I remember liking this system as it made for some interesting choices as you gained experience—and were able to up your primary attributes according to the rules. Under the rules there was nothing like a “dump stat” as we use the term.

Better there was a general acknowledgment that the world, even those of our heroic imagination, is filled with complicated situations that force people to use a range of talents. I do find myself continuously running into situations that call for something like a secondary attribute.

In the majority of those situations, fortunately, old school style gaming works just fine and dandy with a combination of player skill, role-playing, and good ole seat-of-the-pants ruling. Attempts to find an overarching, unifying mechanic covering an exhaustive list of in-game situations here inevitably create monsters.

But there are circumstances were I see the characters facing a persistent use of combined attributes and wishing I had at least a rough guide to how to adjudicate it. Sometimes it arises out of exploration of an unusual environment. Let's say the players are spending several sessions trying to mountaineer their way up sheer cliffs, rappel down crevasses, and the like on the way to the Monastery of Radiant and Supernal Effluvia. What attribute is this checked against? STR? CON? DEX?

The other comes when a campaign setting has a heavier emphasis on an unusual play area (that's oddball situations between the traditional areas of dungeon, wilderness, and town adventures we know and love). Say there are great clashes of armies with the players stuck right in the middle as Great Captains. What governs effectiveness as a military leader? CHA in itself feels insufficient, motivating men in the field to not just move, but do so understanding all the myriad, quick complications that happen in the heat of battle. INT?

The punchline is a while in coming back full circle here--I can hear an old journalism mentor screaming in my head about reverting pyramids and the like--but I like the idea of adding an addendum to the simple method of attribute checks I snagged from the Lord of Green Dragons.

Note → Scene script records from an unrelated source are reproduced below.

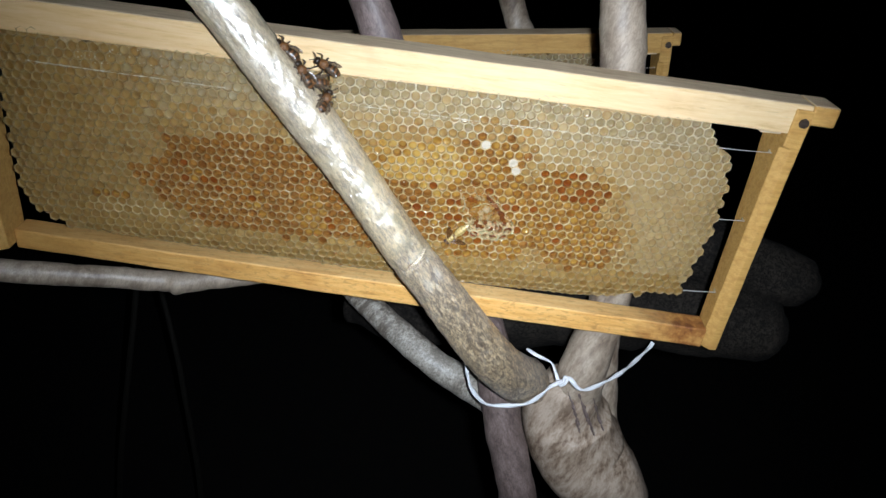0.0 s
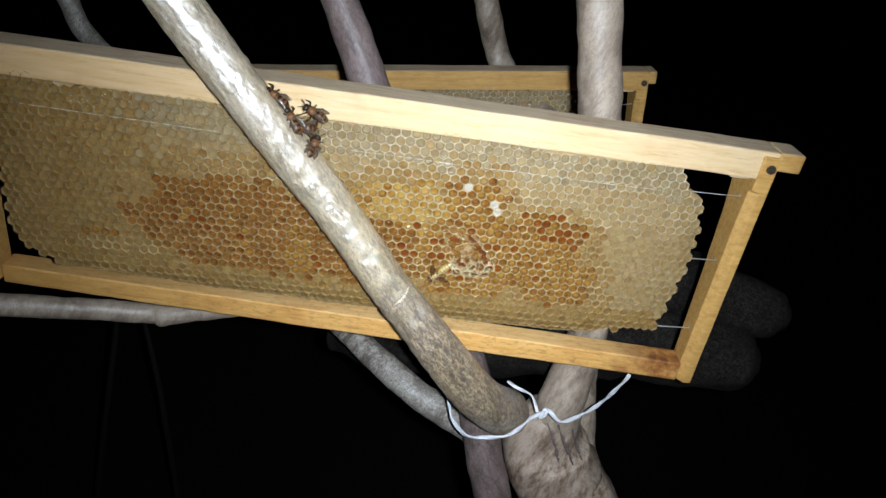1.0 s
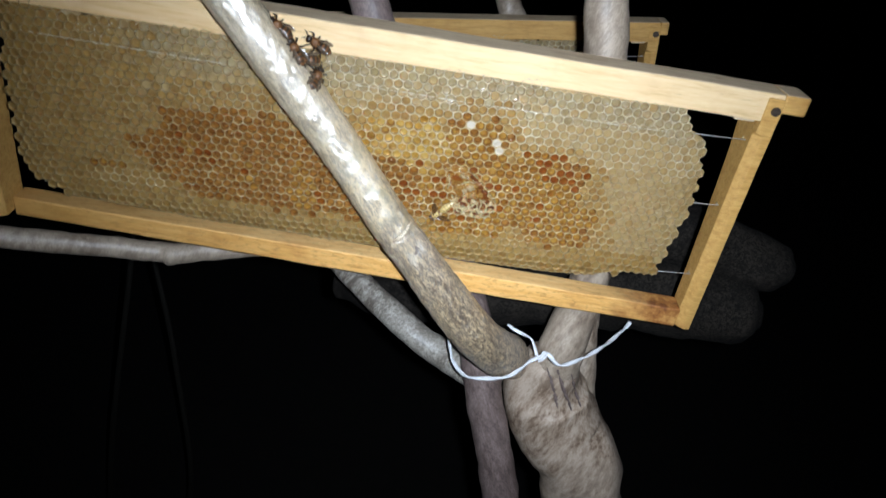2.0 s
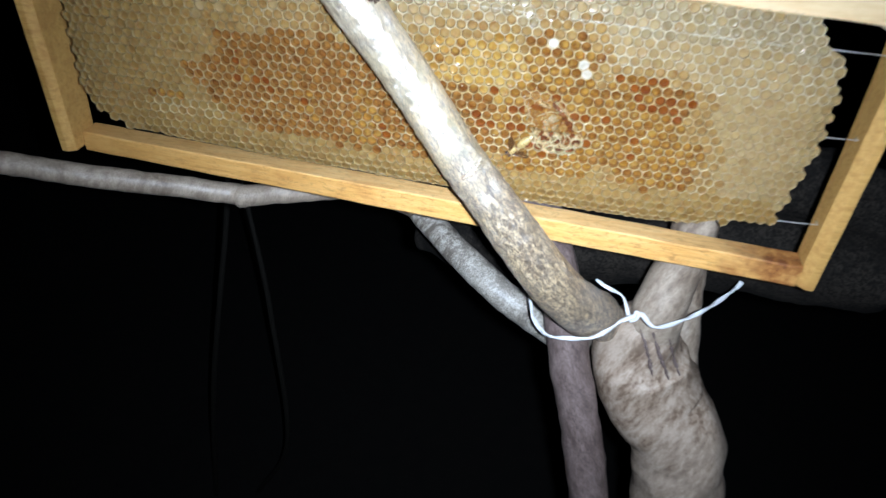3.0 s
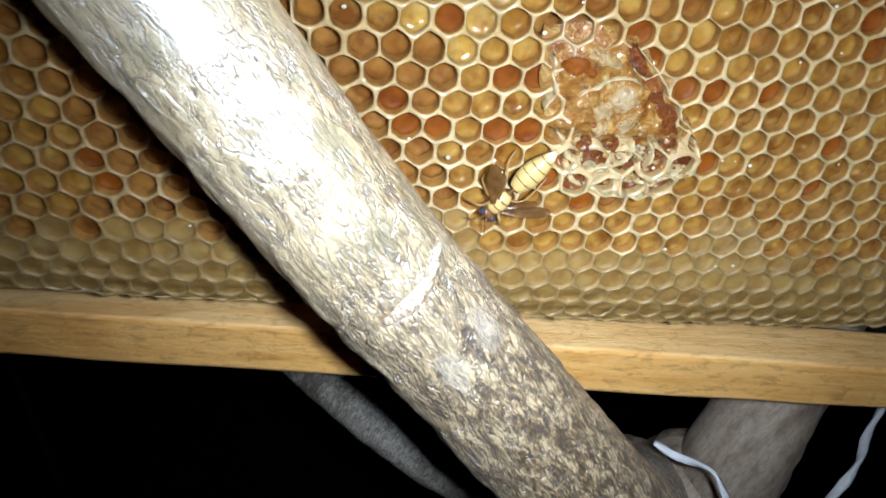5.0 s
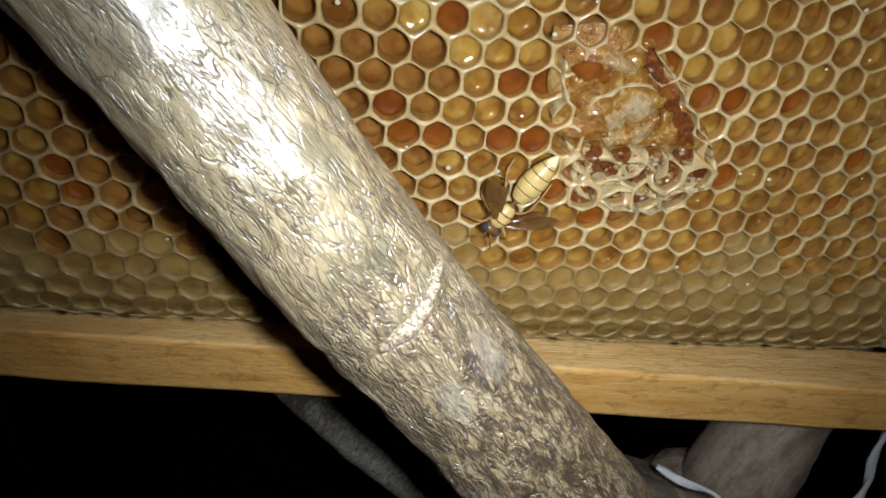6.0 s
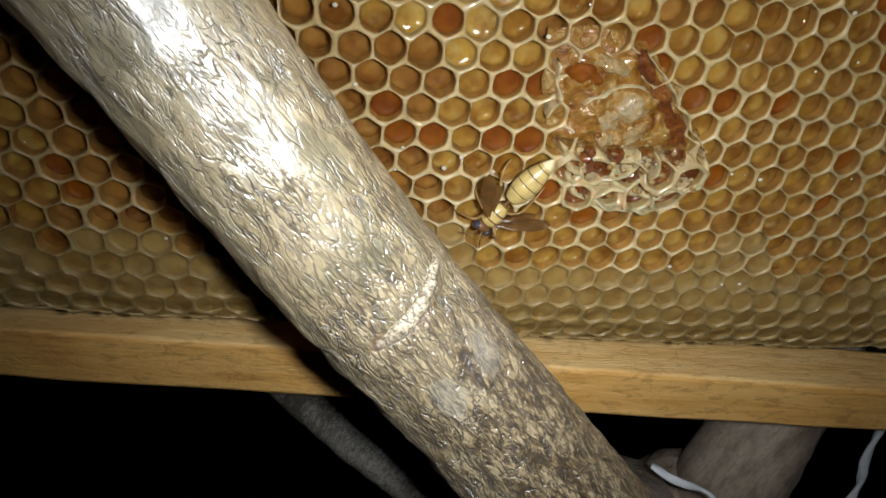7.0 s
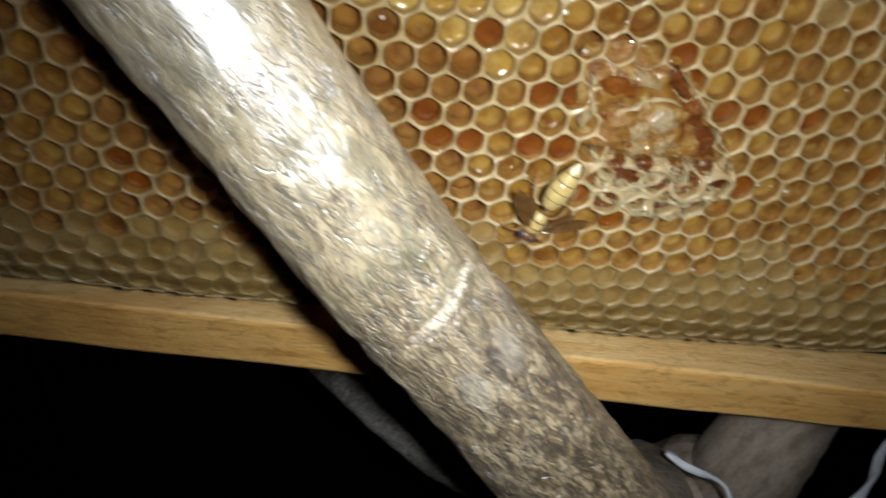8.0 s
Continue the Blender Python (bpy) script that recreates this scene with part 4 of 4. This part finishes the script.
# ---- dry stems in the dark ----
def build_stems():
    for nodes in ([(-0.345, 0.46, -0.02), (-0.255, 0.41, 0.22), (-0.264, 0.40, 0.53), (-0.285, 0.40, 0.71), (-0.295, 0.40, 0.80)], [(-0.42, 0.44, -0.02), (-0.37, 0.40, 0.336), (-0.315, 0.40, 0.68), (-0.305, 0.40, 0.78)]):
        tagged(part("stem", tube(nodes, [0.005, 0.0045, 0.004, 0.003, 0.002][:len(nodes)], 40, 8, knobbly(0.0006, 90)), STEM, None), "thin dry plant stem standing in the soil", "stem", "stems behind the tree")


build_stems()


def build_torch():
    """The small lamp beside the lens, which lights everything."""
    t = thing("torch", Matrix(), "small matt black pocket torch with a glowing white face", "torch")
    bm = bmesh.new()
    bmesh.ops.create_circle(bm, cap_ends=True, segments=32, radius=0.0055)
    bmesh.ops.reverse_faces(bm, faces=bm.faces)
    n = Nodes("torch_light")
    n.set((0.8, 0.8, 0.8), 0.5, Emission_Color=(0.97, 1.0, 1.0, 1), Emission_Strength=TORCH_STRENGTH)
    part("lamp", bm, n.mat, t, "glowing white lamp face")
    rings = [(0.0056, 0.0005), (0.0056, -0.0085), (0.0063, -0.0085), (0.0065, 0.012), (0.0005, 0.0125)]
    verts = [(r * math.cos(math.tau * k / 32), r * math.sin(math.tau * k / 32), z) for r, z in rings for k in range(32)]
    faces = [(i * 32 + k, i * 32 + (k + 1) % 32, (i + 1) * 32 + (k + 1) % 32, (i + 1) * 32 + k) for i in range(len(rings) - 1) for k in range(32)]
    part("housing", (verts, faces), TORCH_CASE, t, "matt black tube of the torch")
    return t


TORCH = build_torch()


WASP_ROWS = [(0, 0.0480, 1.0447, 48), (2.5, 0.0482, 1.0449, 47), (3.5, 0.0480, 1.0448, 47), (4, 0.0474, 1.0450, 46), (4.5, 0.0474, 1.0444, 48), (5.2, 0.0476, 1.0440, 55), (6, 0.0478, 1.0439, 60),
             (6.5, 0.0477, 1.0437, 59), (7, 0.0470, 1.0441, 55), (7.5, 0.0475, 1.0437, 56), (7.8, 0.0480, 1.0434, 58), (8, 0.0500, 1.0427, 70)]


def motions():
    walk(TORCH, [(t, look(eye, target, roll) @ pose(*TORCH_AT)) for t, eye, target, roll in PATH])
    walk(WASP, [(t, wasp_pose(x, z, turn)) for t, x, z, turn in WASP_ROWS])


motions()
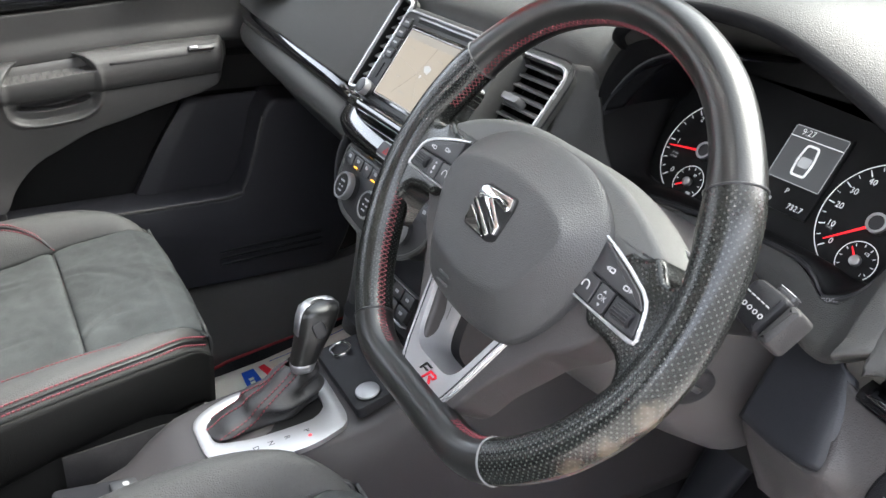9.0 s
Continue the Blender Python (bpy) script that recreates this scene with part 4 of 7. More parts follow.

Again I am mostly happy with the usual combo of player skill and rulings, but there are times when an objective marker is needed just to move the game. In that I am content with ad-hoc combos like Cyclo's system of combining two scores together for a check. 

Putting it all together now:

Attribute Checks
Normal Circumstance 3d6
Tougher 4d6
Really Tough 5d6
Extraordinary 6d6
For each 4th level drop one die.

A roll of the attribute score or less denotes success. In most cases, this will be used against a single primary ability. Unusual circumstances will combine two attributes to find the number checked against add the two attribute scores together and divide by two, rounding down.

Example: Guanillo the Mountebank is attempting to withstand torture...err...excuse me “advanced interrogation techniques” after an attempt to ply his trade in the vestibule of the Orthodox Lodge of Sol Invictus goes south. The GM rules that he must make a 4d6 check against a combo of his WIS (8) and CON (15). 8+15= 23, divided by two leaves 11 after rounding down. He rolls a “21” on four dice, a failure—and squeals like a pig.


  1. Interesting system. As you also identify its the unusual critical situations (leading armies, rousing townsfolk to action, seducing the villianess) where I feel "just role-play it!" falls short and too easily slips into arbitrary GM decision. Not that I'm opposed to ome arbitrary GM decision making, but its nice to have a framework in which to work.

  2. > Not that I'm opposed to ome arbitrary GM decision making, but its nice to have a framework in which to work.

    a.k.a. Rolemaster. Oops, sorry, pure D&D post ;)
    (Sometimes it's difficult to know when to keep bolting-on to the framework vs. starting afresh, IMO).

  3. I have to mention that based on the earlier post about said Lord of Green Dragons "method" I've adopted it in the past couple of weeks for secondary skills/non-weapon proficiencies and really like the results.

    This is pretty much in the same vein, and what I had been done the couple times a straight attribute check was needed.


  4. I've been using 3d6, 4d6, 5d6, etc for a while, but the idea of dropping a die every 4 levels is nifty - thx!

  5. I particularly liked the way Rolemaster used str/str/dex for melee and str/dex/dex for missiles. (i.e. So for melee you’d add dex to str times 2 and then divide by 3.)

    Generally, though, if I am convinced more than one ability score may be appropriate, I let the player use the character’s highest from the set. Or lowest if I think the circumstances warrant.

  6. What does "For each 4th level drop one die" mean?

  7. It means roll one less than you would normal under normal circumstances.

    So if you were making a check that called for 5d6 you would roll 4d6 instead at levels 4-7, 3d6 at levels 8-11, and so on down the line.